Stockade Chapel 
By Alex Saitta 
November 26, 2018 
 
As you have read, the county is building a new jail, and the plan is to move the prisoners at the stockade and LEC to the jail when it opens in April.    
 
The stockade prisoners are serving up to 90-day sentences mostly for family court issues like failing to pay child support. A low risk population. LEC prisoners are awaiting trial for things like too many unpaid tickets up to murder. Some are high risk.  
 
 
 
I watched the video of the August 27th county council meeting.  At that meeting, four pastors who work in the prison ministry requested the county move the chapel now at the stockade to the new jail location.  
The pastors said the Lord is using them, their ministry and the chapel to change lives. When some prisoners come in, often at rock bottom, the church symbolizes hope to change their life. It is a vital part of the rehabilitation effort. A couple expressed the fear without a chapel on the grounds, it would be easy for the sheriff’s office to phase out the prison ministry in its entirety.  
 
The sheriff’s department said, the new jail will allow pastors and the department supports the ministry, but there will be no chapel. Instead it will have side rooms that could be used for fellowship or a service.  

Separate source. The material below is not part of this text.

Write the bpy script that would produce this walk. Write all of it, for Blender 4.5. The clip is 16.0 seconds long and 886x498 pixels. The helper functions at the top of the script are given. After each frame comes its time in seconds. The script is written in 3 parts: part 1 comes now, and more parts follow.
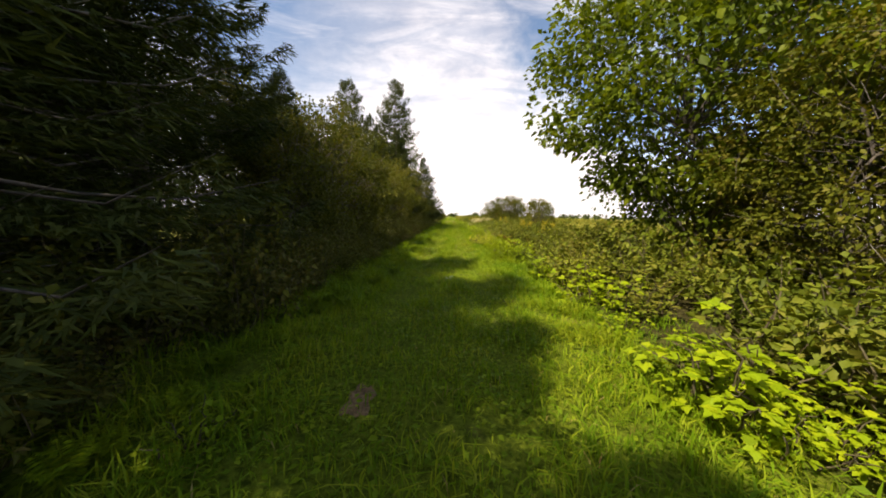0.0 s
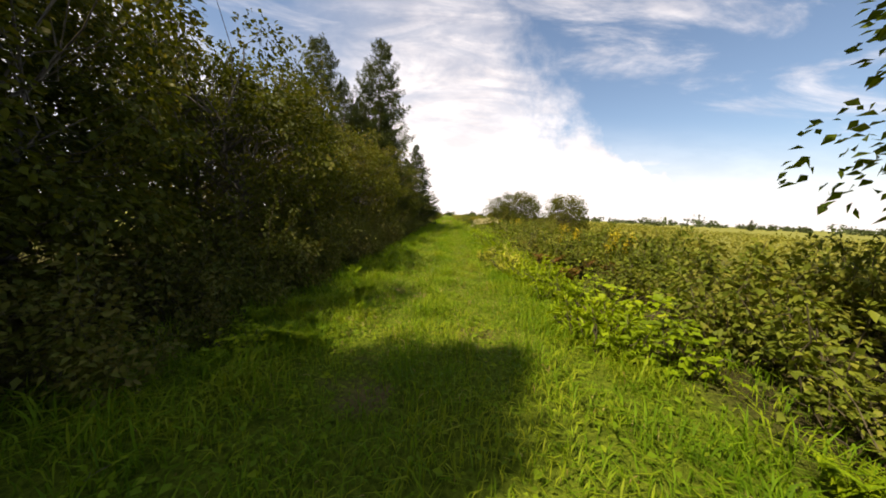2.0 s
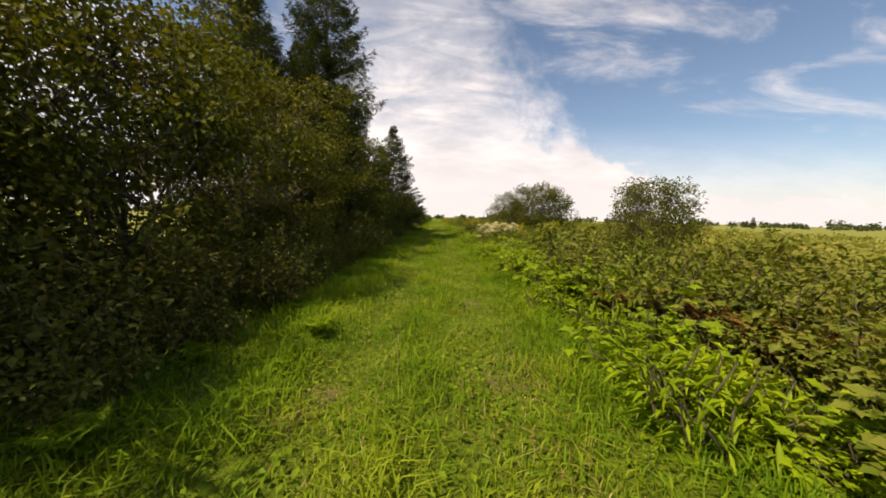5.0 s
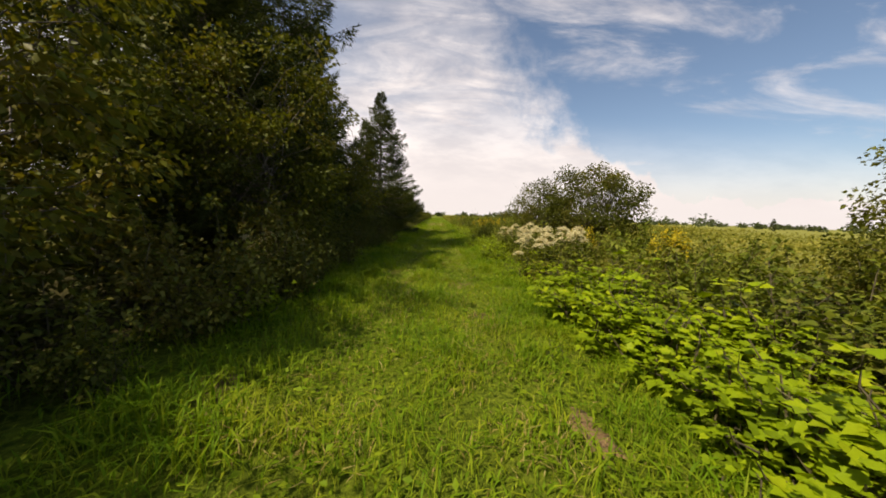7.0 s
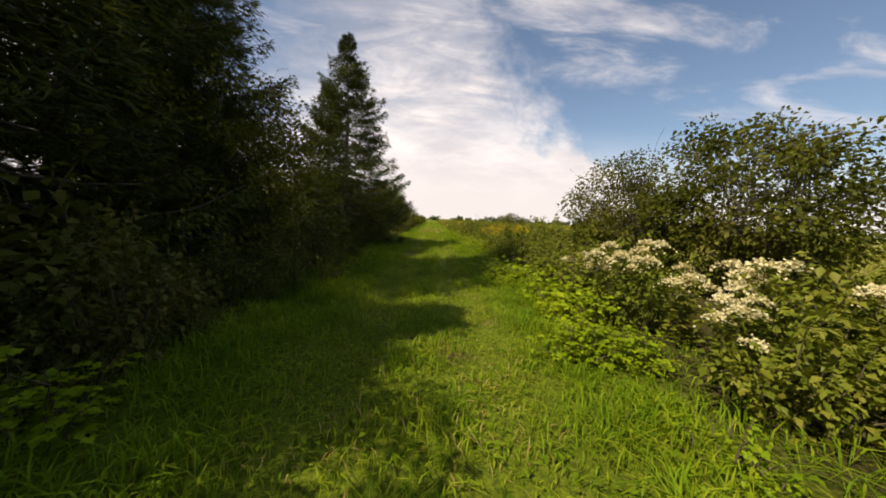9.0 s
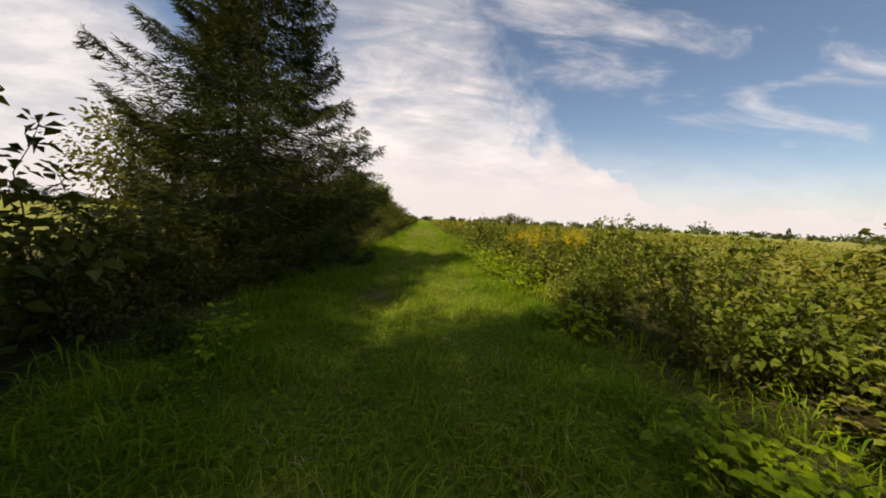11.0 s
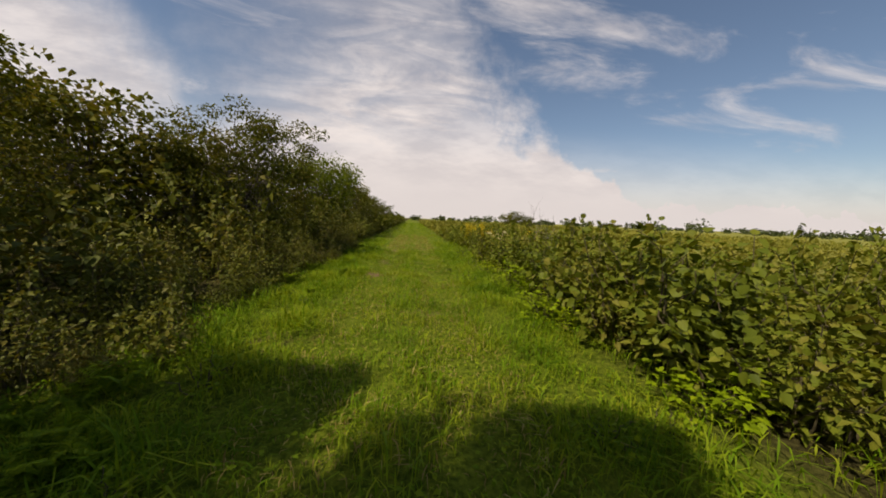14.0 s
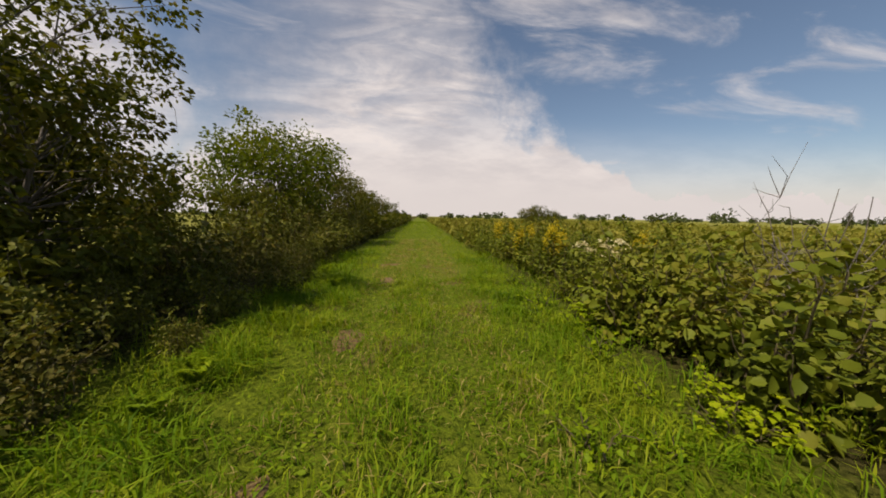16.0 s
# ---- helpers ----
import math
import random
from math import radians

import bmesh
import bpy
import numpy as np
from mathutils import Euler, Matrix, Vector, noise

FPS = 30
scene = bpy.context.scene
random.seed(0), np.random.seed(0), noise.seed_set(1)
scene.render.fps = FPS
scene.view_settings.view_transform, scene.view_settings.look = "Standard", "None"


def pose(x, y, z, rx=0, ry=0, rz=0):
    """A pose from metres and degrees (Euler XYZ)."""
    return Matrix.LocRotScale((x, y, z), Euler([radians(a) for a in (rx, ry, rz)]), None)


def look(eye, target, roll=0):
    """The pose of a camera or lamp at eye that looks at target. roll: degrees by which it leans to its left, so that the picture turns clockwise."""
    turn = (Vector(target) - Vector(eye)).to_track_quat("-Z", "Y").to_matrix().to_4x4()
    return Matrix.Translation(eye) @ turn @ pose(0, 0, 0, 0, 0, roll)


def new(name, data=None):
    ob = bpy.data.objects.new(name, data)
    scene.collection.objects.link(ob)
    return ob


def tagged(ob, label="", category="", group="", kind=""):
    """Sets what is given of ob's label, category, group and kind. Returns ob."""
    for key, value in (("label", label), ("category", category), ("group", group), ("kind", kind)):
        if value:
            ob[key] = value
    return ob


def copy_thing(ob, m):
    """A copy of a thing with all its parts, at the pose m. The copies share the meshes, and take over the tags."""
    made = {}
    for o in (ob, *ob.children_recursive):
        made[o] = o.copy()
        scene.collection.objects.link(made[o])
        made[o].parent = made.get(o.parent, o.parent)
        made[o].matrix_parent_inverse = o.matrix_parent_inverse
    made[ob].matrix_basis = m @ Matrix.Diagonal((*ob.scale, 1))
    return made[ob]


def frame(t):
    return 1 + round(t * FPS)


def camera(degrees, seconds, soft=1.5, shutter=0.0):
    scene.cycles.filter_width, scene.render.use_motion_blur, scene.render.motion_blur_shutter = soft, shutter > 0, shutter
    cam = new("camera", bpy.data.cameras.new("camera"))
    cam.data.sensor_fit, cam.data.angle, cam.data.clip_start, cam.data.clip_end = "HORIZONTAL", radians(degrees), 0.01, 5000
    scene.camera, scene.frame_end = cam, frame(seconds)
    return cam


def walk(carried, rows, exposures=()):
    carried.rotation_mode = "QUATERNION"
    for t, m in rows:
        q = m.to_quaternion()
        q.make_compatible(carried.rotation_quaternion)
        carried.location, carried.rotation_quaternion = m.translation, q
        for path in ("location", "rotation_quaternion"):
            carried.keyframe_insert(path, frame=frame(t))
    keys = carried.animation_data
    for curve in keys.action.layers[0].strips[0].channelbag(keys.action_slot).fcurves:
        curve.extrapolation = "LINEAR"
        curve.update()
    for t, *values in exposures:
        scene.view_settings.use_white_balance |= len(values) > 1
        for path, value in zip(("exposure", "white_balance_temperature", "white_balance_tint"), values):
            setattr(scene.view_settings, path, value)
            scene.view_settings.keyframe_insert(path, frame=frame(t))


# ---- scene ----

# ---------------------------------------------------------------- camera
EYE = 1.22
cam = camera(111.9, 16.0, soft=1.8)
# seconds, x, y, pitch, roll, yaw
PATH = [
    (0.0, 0.00, 0.00, -6.50, -1.10, 1.52),
    (0.5, 0.00, 1.41, -6.74, -1.65, 2.06),
    (1.0, 0.00, 2.84, -6.87, -2.20, 1.99),
    (1.5, 0.00, 4.27, -6.86, -2.55, 1.53),
    (2.0, 0.00, 5.59, -6.74, -2.59, 0.89),
    (2.5, 0.00, 6.83, -6.51, -2.34, 0.22),
    (3.0, 0.00, 7.99, -6.24, -1.89, -0.38),
    (3.5, 0.00, 9.21, -6.02, -1.44, -0.83),
    (4.0, 0.00, 10.46, -5.95, -1.28, -1.11),
    (6.5, 0.00, 17.28, -6.55, -2.05, -1.01),
    (7.0, 0.00, 18.71, -6.60, -2.20, -1.01),
    (7.5, 0.00, 20.17, -6.58, -2.11, -1.21),
    (8.0, 0.00, 21.63, -6.42, -2.09, -1.51),
    (8.5, 0.00, 23.07, -6.14, -2.27, -1.80),
    (9.0, 0.00, 24.49, -5.81, -2.57, -2.03),
    (9.5, 0.00, 25.92, -5.62, -2.72, -2.18),
    (12.0, 0.00, 33.08, -5.76, -3.07, -4.26),
    (12.5, 0.00, 34.54, -5.76, -3.17, -4.38),
    (13.0, 0.00, 35.97, -5.71, -3.06, -4.88),
    (13.5, 0.00, 37.39, -5.68, -2.82, -5.41),
    (14.0, 0.00, 38.78, -5.70, -2.49, -5.73),
    (14.5, 0.00, 40.17, -5.80, -2.11, -5.73),
    (15.0, 0.00, 41.55, -5.95, -1.72, -5.40),
    (15.5, 0.00, 42.88, -6.11, -1.32, -4.86),
    (16.0, 0.00, 44.21, -6.22, -0.92, -4.33),
]
walk(cam, [(t, pose(x, y, EYE, 90 + p, r, w)) for t, x, y, p, r, w in PATH],
     [(t, s, 7050, 12.5) for t, s in ((0.0, 0.78), (1.0, 0.80), (2.2, 0.52), (3.5, 0.40), (7.0, 0.20), (9.5, 0.25), (12.5, -0.05), (16.0, -0.17))])

# ---------------------------------------------------------------- sun and sky
SUN_FROM = Vector((-0.615, -0.46, 1.0)).normalized()
sun = new("sun", bpy.data.lights.new("sun", "SUN"))
sun.data.energy, sun.data.angle, sun.data.color = 5.0, radians(0.6), (1.0, 0.92, 0.76)
sun.matrix_world = look((0, 0, 40), Vector((0, 0, 40)) - SUN_FROM)


class Net:
    """Short way to write node trees."""

    def __init__(self, tree):
        self.t = tree
        tree.nodes.clear()

    def n(self, kind, ins=(), **props):
        nd = self.t.nodes.new(kind)
        for k, v in props.items():
            setattr(nd, k, v)
        for i, v in dict(ins).items():
            if isinstance(v, bpy.types.NodeSocket):
                self.t.links.new(v, nd.inputs[i])
            else:
                nd.inputs[i].default_value = v
        return nd

    def m(self, op, a, b=0.0, c=0.0, clamp=False):
        return self.n("ShaderNodeMath", {0: a, 1: b, 2: c}, operation=op, use_clamp=clamp).outputs[0]

    def step(self, v, lo, hi):
        return self.n("ShaderNodeMapRange", {0: v, 1: lo, 2: hi, 3: 0.0, 4: 1.0}, interpolation_type="SMOOTHSTEP").outputs[0]

    def mix(self, f, a, b):
        return self.n("ShaderNodeMix", {0: f, 6: a, 7: b}, data_type="RGBA").outputs[2]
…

Additionally, using the chapel would require prisoners be escorted within the prison compound from the top-security cell block to the chapel across the parking lot. While that is a legitimate concern, it didn’t seem like a deal breaker to me.  
 
For instance, we have low risk prisoners on our roads picking up trash, cleaning county buildings and working at the recycle centers. Likewise, the solution might be giving only low risk prisoners chapel privileges like they do at the stockade.   
 
What amazed me, and the reason for this letter, is most councilmen objected to moving the chapel to the new jail from the start. One councilman, who probably never read an opinion on any government/ religion court case, said we’d surely lose a lawsuit to what he called the “ALCU”. (Actually it is the ACLU or American Civil Liberties Union.)  
 
Another bemoaned the cost to move the chapel. When asked for a cost estimate, the councilman nor anyone else had one.   
 
A third councilmen referenced opening prayers at government meetings, which is unrelated to how the courts would look at a case of a prison chapel.   
 
One said he realized a physical church made the pastors feel comfortable, but he called that a “false sense of security”, and another councilman said “a building does not make the church.”    
 
Listening to this crew I thought, if Jesus was surrounded by these guys, we’d still be worshiping statues and idols today.  
 
On September 10th the council decided not to move the chapel to the new jail, as part of a 5 to 1 vote. Only Trey Whitehurst voted against and argued the chapel should be moved. 
 
It is the sheriff’s job to bring the security viewpoint to the table. The finance department the cost viewpoint. The councilmen are to bring the community’s viewpoint to the table. The council failed miserably on that because they simply do not see the bigger picture here.  
 
We are in a cultural war, and are losing badly. Anti-religious zealots are doing all they can to sanitize society of God, religious symbols and expression, and our leaders are just letting it happen. Granted their reasoning was different, but the council is on the same side as ACLU would be — against the chapel being at the new jail, and sadly the councilmen didn’t even realize it.   
 
If our elected leaders do not wake-up and find the will to stand up, 25 years from now you will not recognize the county you grew up in.